Deterioration in Retail Momentum

Extime spend per passenger was EUR 31.7, up 3.6% versus 2023 but 1.2% below 2024, highlighting a loss of momentum through the year. Management cited Q2 disruption from terminal works and reconfigurations, the end of Olympic‑related merchandise, softer luxury demand, and a stronger euro that pressured tourist spending.

Higher 2026 Staff Costs

The compensation reform comes with an upfront cost, as 2026 will feature a wage increase roughly twice the normal annual run rate. This one‑off step up in staff costs is already embedded in guidance but will temporarily squeeze margins before delivering expected structural benefits.

Operational Constraints at Orly

Planned airside works at Orly from April to December 2026 will constrain operations in two phases, forcing some airlines to adjust or shift flights. While slots are being preserved, ADP acknowledged that these disruptions could tactically weigh on traffic and have been factored into the 2026 outlook.

EES Deployment and OpEx Impact

The delayed rollout of the Exit/Entry System to late 2025 helped keep certain 2025 operating costs lower than anticipated. However, the bulk of deployment will now land in 2026, adding to the year’s OpEx burden alongside wage increases and operational works.

Forward‑Looking Guidance and Regulatory Horizon

For 2026, ADP expects EBITDA above EUR 2.35 billion, supported especially by TAV’s forecast EUR 590–650 million contribution and modest Paris traffic growth of 1.5–2.5%. With tariffs assumed flat at 2025 levels, CapEx at about EUR 1.45 billion and leverage targeted in the 3.5x–4x range, the company is leaning on international assets while it works through the next Economic Regulation Agreement, slated to take effect in 2027.

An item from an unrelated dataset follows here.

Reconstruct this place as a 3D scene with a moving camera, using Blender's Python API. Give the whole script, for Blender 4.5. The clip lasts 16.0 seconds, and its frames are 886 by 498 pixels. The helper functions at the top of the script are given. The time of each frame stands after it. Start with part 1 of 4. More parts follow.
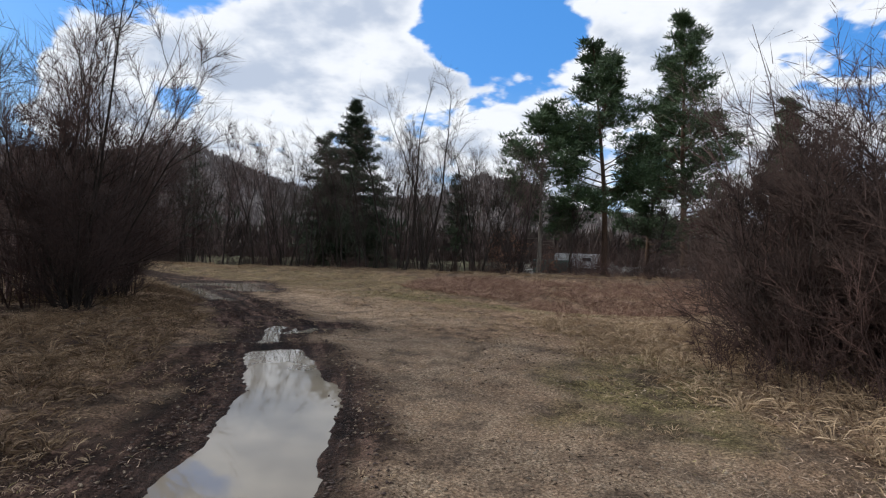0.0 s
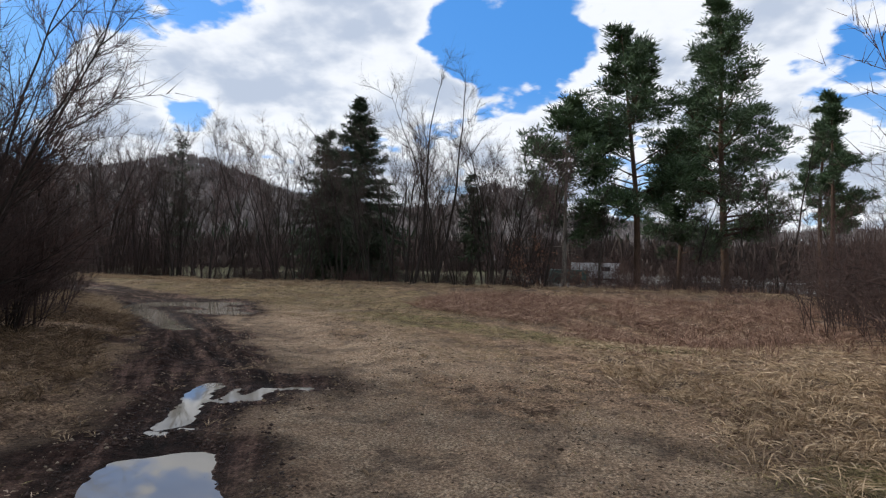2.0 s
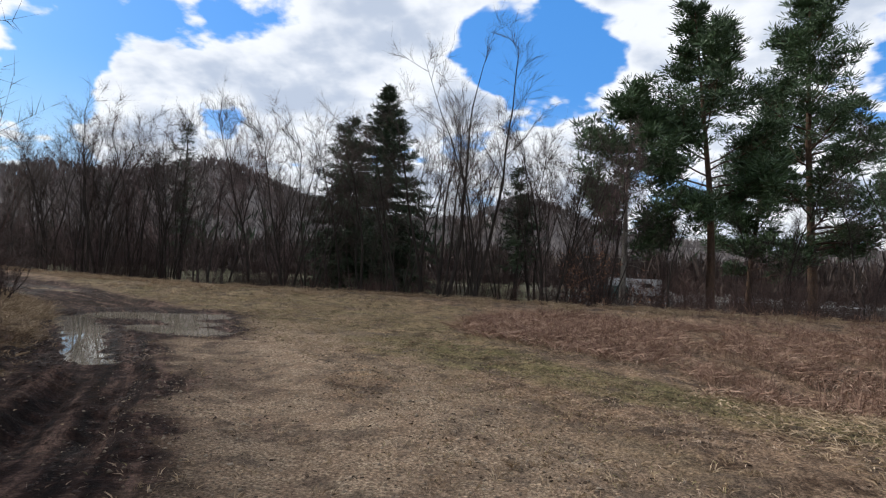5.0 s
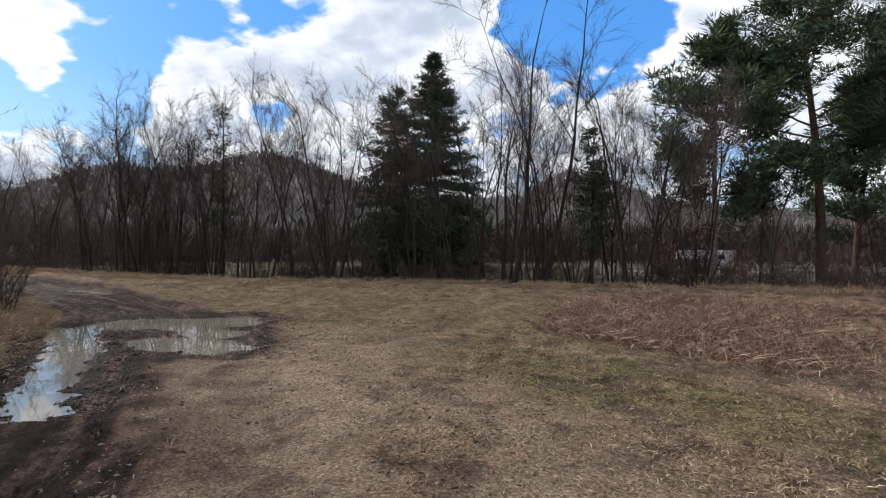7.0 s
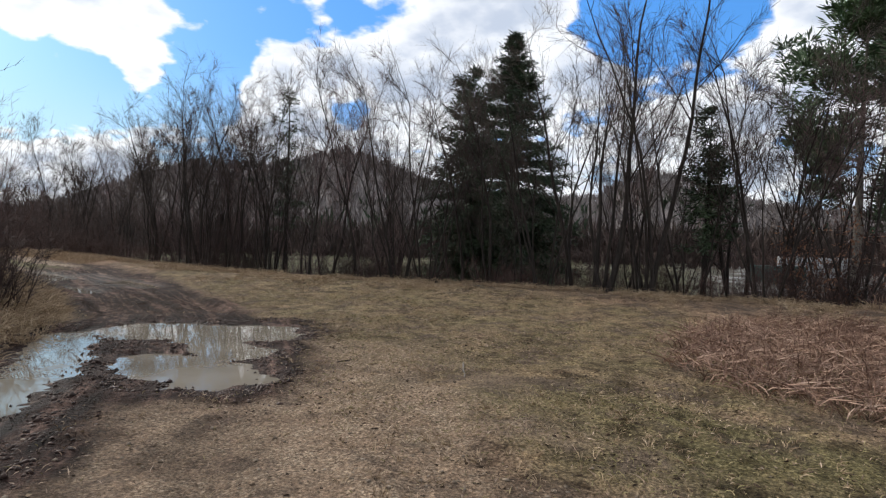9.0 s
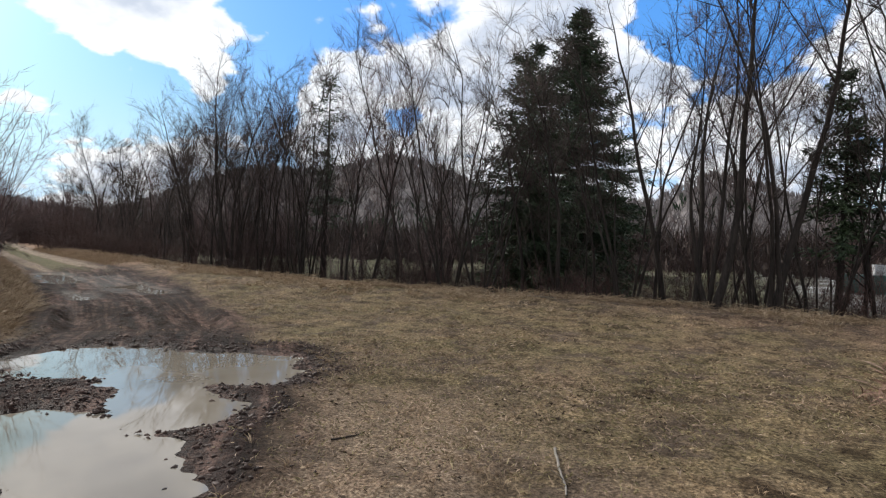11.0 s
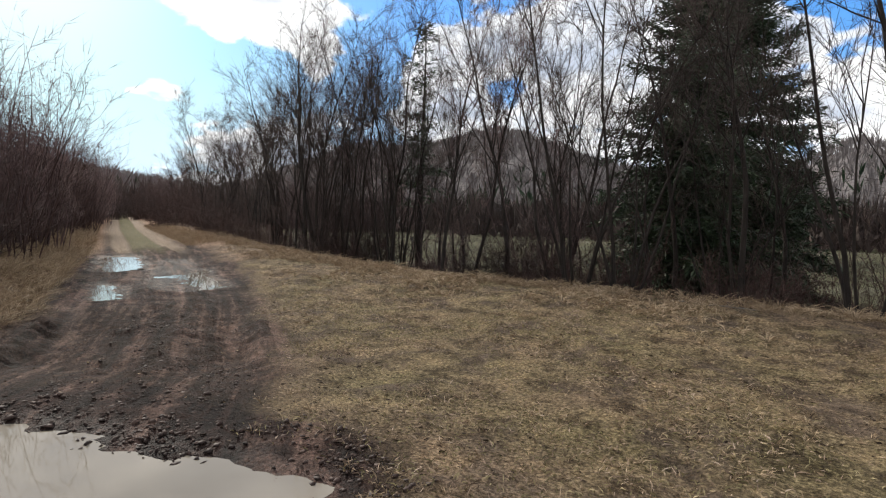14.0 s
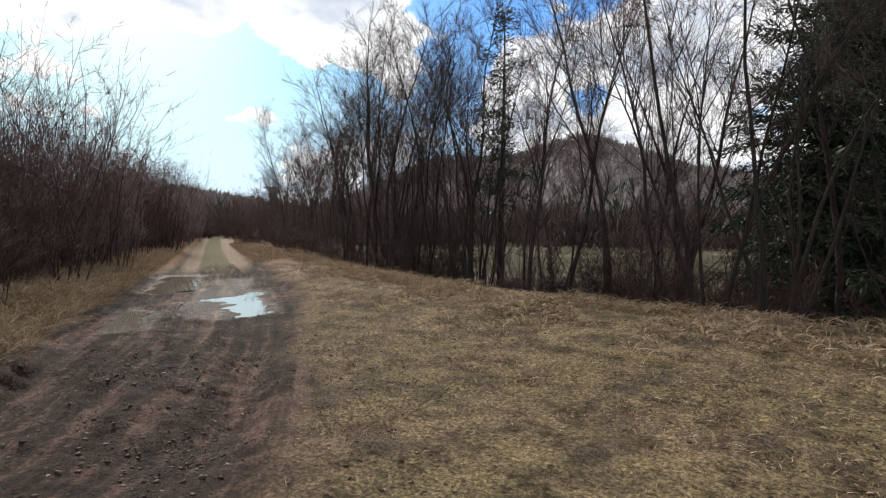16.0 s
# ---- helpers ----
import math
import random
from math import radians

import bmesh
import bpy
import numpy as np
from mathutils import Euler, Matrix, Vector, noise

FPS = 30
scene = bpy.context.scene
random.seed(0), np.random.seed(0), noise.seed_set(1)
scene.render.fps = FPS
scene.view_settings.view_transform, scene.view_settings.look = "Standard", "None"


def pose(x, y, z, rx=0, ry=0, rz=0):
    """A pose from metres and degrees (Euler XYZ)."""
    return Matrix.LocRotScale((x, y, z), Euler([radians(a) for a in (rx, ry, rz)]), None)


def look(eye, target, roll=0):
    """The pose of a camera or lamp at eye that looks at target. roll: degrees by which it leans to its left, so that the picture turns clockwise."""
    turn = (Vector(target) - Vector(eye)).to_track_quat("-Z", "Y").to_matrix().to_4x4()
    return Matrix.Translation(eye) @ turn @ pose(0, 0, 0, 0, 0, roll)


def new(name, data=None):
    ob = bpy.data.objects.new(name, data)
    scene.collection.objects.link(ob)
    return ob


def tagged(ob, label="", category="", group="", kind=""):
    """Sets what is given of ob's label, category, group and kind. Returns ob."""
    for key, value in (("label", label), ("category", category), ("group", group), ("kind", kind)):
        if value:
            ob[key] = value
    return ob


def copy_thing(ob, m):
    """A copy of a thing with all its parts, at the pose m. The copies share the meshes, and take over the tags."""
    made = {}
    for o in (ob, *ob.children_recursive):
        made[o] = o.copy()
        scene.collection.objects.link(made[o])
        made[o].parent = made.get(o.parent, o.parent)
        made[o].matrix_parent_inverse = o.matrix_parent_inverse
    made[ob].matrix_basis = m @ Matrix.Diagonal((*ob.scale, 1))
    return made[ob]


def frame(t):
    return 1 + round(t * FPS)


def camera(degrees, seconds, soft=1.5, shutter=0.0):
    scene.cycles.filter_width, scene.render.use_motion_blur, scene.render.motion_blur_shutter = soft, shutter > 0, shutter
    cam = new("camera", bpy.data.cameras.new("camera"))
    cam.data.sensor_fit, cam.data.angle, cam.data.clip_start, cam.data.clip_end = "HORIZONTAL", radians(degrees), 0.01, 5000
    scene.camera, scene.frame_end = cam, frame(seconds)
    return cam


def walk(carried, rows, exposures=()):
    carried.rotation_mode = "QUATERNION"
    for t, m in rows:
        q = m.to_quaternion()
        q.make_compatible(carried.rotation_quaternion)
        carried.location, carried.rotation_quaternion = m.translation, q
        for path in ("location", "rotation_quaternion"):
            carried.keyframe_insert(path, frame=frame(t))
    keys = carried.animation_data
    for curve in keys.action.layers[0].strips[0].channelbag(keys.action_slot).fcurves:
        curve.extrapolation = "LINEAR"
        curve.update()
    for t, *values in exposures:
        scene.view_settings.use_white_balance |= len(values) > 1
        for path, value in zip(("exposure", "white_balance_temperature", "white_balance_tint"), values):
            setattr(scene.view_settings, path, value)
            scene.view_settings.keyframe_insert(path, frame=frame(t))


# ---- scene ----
cam = camera(77.5, 16.0, soft=1.2)
PATH = [
    (0, (0.152, -0.492, 1.74), (0.07, 1.506, 1.724), 1.5),
    (0.5, (0.075, 0.487, 1.749), (-0.049, 2.483, 1.746), 1.6),
    (1, (-0.036, 1.498, 1.765), (-0.196, 3.492, 1.774), 1.7),
    (1.5, (-0.152, 2.53, 1.754), (-0.287, 4.525, 1.764), 1.4),
    (2, (-0.256, 3.545, 1.722), (-0.373, 5.542, 1.741), 1.1),
    (2.5, (-0.367, 4.499, 1.681), (-0.534, 6.491, 1.71), 0.4),
    (3, (-0.524, 5.453, 1.685), (-0.736, 7.441, 1.713), 1.0),
    (3.2, (-0.599, 5.794, 1.688), (-0.797, 7.784, 1.71), 1.0),
    (5.3, (-1.381, 8.903, 1.5), (-1.605, 10.889, 1.557), 3.3),
    (5.5, (-1.475, 9.202, 1.49), (-1.752, 11.183, 1.519), 2.7),
    (6, (-1.753, 9.953, 1.471), (-2.112, 11.92, 1.429), 0.7),
    (6.5, (-1.95, 10.642, 1.489), (-2.219, 12.624, 1.434), -0.7),
    (7, (-2.064, 11.388, 1.535), (-2.447, 13.351, 1.52), -0.0),
    (7.5, (-2.248, 12.06, 1.544), (-2.743, 13.997, 1.498), 0.8),
    (8, (-2.485, 12.721, 1.558), (-3.092, 14.627, 1.529), 1.1),
    (8.2, (-2.577, 12.999, 1.555), (-3.218, 14.893, 1.527), 0.6),
    (10.3, (-3.591, 16.024, 1.394), (-4.195, 17.931, 1.382), 3.2),
    (10.5, (-3.732, 16.322, 1.379), (-4.398, 18.207, 1.366), 2.7),
    (11, (-4.105, 17.125, 1.39), (-4.91, 18.956, 1.376), 1.9),
    (11.5, (-4.519, 17.794, 1.433), (-5.334, 19.62, 1.398), 2.6),
    (12, (-4.845, 18.417, 1.426), (-5.668, 20.239, 1.392), 3.0),
    (12.5, (-5.2, 18.973, 1.439), (-6.063, 20.777, 1.403), 3.8),
    (13, (-5.589, 19.558, 1.504), (-6.558, 21.306, 1.416), 2.9),
    (13.5, (-5.895, 20.103, 1.517), (-6.966, 21.788, 1.398), 2.0),
    (14, (-6.263, 20.627, 1.527), (-7.384, 22.279, 1.408), 1.8),
    (14.5, (-6.602, 21.139, 1.536), (-7.779, 22.753, 1.455), 2.1),
    (15, (-6.98, 21.639, 1.51), (-8.243, 23.189, 1.457), 2.6),
    (15.5, (-7.28, 22.114, 1.461), (-8.593, 23.62, 1.365), 1.0),
    (16, (-7.664, 22.57, 1.421), (-9.021, 24.037, 1.344), 0.4),
]
EXPOSURE = [(0, 0.0, 6200, 10), (6, 0.06, 6200, 10), (7, 0.15, 6250, 10), (8, 0.13, 6300, 10), (10.5, 0.23, 6350, 10), (11.5, 0.15, 6400, 10), (13, 0.10, 6450, 10), (14.5, 0.42, 6600, 10), (16, 0.33, 6600, 10)]
walk(cam, [(t, look(eye, target, roll)) for t, eye, target, roll in PATH], EXPOSURE)

# ---- world, sun and exposure ----
def azel(az_left, el):
    a, e = radians(az_left), radians(el)
    return Vector((-math.sin(a) * math.cos(e), math.cos(a) * math.cos(e), math.sin(e)))


SUN_AZ, SUN_EL = 72.0, 27.0
world = bpy.data.worlds.new("sky")
scene.world = world
world.use_nodes = True
wt = world.node_tree
wt.nodes.clear()


def wnode(kind, **props):
    n = wt.nodes.new(kind)
    for k, v in props.items():
        setattr(n, k, v)
    return n


def wlink(a, b):
    wt.links.new(a, b)


def wmath(op, a, b=None, c=None, clamp=False):
    n = wnode("ShaderNodeMath", operation=op, use_clamp=clamp)
    for i, v in enumerate((a, b, c)):
        if v is None:
            continue
        if isinstance(v, (int, float)):
            n.inputs[i].default_value = v
        else:
            wlink(v, n.inputs[i])
    return n.outputs[0]


sky = wnode("ShaderNodeTexSky", sky_type="NISHITA", sun_disc=False, sun_elevation=radians(SUN_EL), sun_rotation=radians(-SUN_AZ),
            altitude=350, air_density=1.2, dust_density=1.4, ozone_density=2.0)
coord = wnode("ShaderNodeTexCoord")
sep = wnode("ShaderNodeSeparateXYZ")
wlink(coord.outputs["Generated"], sep.inputs[0])
# clouds lie on a sheet overhead: the view direction is projected on it
up = wmath("ADD", wmath("MAXIMUM", sep.outputs[2], 0.0), 0.30)
flat = wnode("ShaderNodeCombineXYZ")
wlink(wmath("DIVIDE", sep.outputs[0], up), flat.inputs[0])
wlink(wmath("DIVIDE", sep.outputs[1], up), flat.inputs[1])
cloud_noise = wnode("ShaderNodeTexNoise", noise_dimensions="3D")
cloud_noise.inputs["Scale"].default_value = 2.3
cloud_noise.inputs["Detail"].default_value = 9.0
cloud_noise.inputs["Roughness"].default_value = 0.56
cloud_noise.inputs["Distortion"].default_value = 0.1
wlink(flat.outputs[0], cloud_noise.inputs["Vector"])
puffs = wnode("ShaderNodeTexVoronoi", feature="SMOOTH_F1")
puffs.inputs["Scale"].default_value = 7.0
puffs.inputs["Detail"].default_value = 3.0
puffs.inputs["Smoothness"].default_value = 0.35
wlink(flat.outputs[0], puffs.inputs["Vector"])
billow = wmath("MULTIPLY_ADD", puffs.outputs["Distance"], -0.30, 0.12)
density = wmath("ADD", wmath("MULTIPLY_ADD", cloud_noise.outputs["Fac"], 1.5, 0.10), billow)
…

ADP’s earnings call painted the picture of an operator delivering on growth, deleveraging, and shareholder returns while bracing for a tougher near‑term backdrop. Regulatory uncertainty, FX and tax noise, and cost inflation will test margins, but diversified traffic, strong retail platforms, and disciplined capital allocation underpin a cautiously constructive investment case.